=== Request ===
Return only the lines between the line holding "return Matrix.Translation(eye) @" and the line holding "scene.view_settings.use_white_balance |= len(values)", the two boundary lines included, exactly as they appear.

*-*-*

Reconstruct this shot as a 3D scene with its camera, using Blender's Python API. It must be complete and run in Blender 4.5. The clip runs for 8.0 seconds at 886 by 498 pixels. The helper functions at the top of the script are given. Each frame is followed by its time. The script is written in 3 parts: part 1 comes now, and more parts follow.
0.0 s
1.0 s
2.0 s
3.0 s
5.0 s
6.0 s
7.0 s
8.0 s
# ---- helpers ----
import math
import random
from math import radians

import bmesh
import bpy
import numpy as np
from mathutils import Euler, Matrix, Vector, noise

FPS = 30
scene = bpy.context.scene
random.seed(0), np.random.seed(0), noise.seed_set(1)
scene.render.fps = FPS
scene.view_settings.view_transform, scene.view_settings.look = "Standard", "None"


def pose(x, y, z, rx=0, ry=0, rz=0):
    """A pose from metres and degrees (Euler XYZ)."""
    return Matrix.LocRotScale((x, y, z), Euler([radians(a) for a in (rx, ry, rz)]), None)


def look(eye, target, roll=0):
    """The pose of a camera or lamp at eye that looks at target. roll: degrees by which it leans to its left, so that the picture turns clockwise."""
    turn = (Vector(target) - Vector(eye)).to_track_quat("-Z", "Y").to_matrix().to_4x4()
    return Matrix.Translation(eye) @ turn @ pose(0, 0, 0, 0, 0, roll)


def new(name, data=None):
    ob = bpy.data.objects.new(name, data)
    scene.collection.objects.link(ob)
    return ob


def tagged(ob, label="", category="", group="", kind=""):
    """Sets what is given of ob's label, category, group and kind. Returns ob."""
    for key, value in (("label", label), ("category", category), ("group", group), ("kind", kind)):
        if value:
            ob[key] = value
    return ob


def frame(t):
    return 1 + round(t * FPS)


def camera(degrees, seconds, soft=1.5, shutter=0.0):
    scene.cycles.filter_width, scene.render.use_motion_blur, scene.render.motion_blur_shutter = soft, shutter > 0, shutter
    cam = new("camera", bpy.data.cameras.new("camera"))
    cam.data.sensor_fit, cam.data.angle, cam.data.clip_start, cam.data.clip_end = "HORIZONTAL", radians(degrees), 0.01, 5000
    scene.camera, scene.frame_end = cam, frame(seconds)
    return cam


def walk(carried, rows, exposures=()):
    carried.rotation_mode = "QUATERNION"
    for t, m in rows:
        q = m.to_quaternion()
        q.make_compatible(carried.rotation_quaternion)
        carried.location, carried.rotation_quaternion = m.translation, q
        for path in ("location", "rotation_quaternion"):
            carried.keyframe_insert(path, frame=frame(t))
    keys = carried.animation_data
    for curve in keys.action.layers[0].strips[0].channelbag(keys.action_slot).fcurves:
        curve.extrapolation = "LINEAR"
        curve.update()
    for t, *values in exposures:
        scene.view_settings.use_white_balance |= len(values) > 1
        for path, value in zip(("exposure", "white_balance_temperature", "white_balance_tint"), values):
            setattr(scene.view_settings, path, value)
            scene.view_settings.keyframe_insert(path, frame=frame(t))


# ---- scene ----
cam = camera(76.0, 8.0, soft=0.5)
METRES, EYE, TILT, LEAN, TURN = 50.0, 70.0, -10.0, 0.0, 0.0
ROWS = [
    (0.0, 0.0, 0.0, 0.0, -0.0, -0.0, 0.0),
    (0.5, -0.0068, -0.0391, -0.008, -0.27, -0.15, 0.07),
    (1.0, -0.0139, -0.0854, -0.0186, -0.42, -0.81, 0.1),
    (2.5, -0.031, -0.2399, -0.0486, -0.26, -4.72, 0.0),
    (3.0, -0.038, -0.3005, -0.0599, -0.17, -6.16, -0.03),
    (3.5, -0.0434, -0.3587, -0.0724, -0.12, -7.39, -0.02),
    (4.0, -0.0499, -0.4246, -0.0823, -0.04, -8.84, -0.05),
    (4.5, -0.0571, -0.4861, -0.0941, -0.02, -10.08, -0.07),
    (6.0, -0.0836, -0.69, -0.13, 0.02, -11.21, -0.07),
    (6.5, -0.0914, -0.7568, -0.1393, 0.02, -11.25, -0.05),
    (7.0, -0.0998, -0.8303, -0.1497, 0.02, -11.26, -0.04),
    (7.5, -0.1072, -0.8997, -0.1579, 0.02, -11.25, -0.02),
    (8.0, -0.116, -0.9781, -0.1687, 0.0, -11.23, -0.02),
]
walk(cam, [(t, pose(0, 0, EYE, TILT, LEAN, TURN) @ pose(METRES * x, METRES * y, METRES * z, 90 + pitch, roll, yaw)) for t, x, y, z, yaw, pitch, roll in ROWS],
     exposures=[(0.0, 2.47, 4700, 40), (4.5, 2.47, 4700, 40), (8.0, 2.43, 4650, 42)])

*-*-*

=== Written response ===
    return Matrix.Translation(eye) @ turn @ pose(0, 0, 0, 0, 0, roll)


def new(name, data=None):
    ob = bpy.data.objects.new(name, data)
    scene.collection.objects.link(ob)
    return ob


def tagged(ob, label="", category="", group="", kind=""):
    """Sets what is given of ob's label, category, group and kind. Returns ob."""
    for key, value in (("label", label), ("category", category), ("group", group), ("kind", kind)):
        if value:
            ob[key] = value
    return ob


def frame(t):
    return 1 + round(t * FPS)


def camera(degrees, seconds, soft=1.5, shutter=0.0):
    scene.cycles.filter_width, scene.render.use_motion_blur, scene.render.motion_blur_shutter = soft, shutter > 0, shutter
    cam = new("camera", bpy.data.cameras.new("camera"))
    cam.data.sensor_fit, cam.data.angle, cam.data.clip_start, cam.data.clip_end = "HORIZONTAL", radians(degrees), 0.01, 5000
    scene.camera, scene.frame_end = cam, frame(seconds)
    return cam


def walk(carried, rows, exposures=()):
    carried.rotation_mode = "QUATERNION"
    for t, m in rows:
        q = m.to_quaternion()
        q.make_compatible(carried.rotation_quaternion)
        carried.location, carried.rotation_quaternion = m.translation, q
        for path in ("location", "rotation_quaternion"):
            carried.keyframe_insert(path, frame=frame(t))
    keys = carried.animation_data
    for curve in keys.action.layers[0].strips[0].channelbag(keys.action_slot).fcurves:
        curve.extrapolation = "LINEAR"
        curve.update()
    for t, *values in exposures:
        scene.view_settings.use_white_balance |= len(values) > 1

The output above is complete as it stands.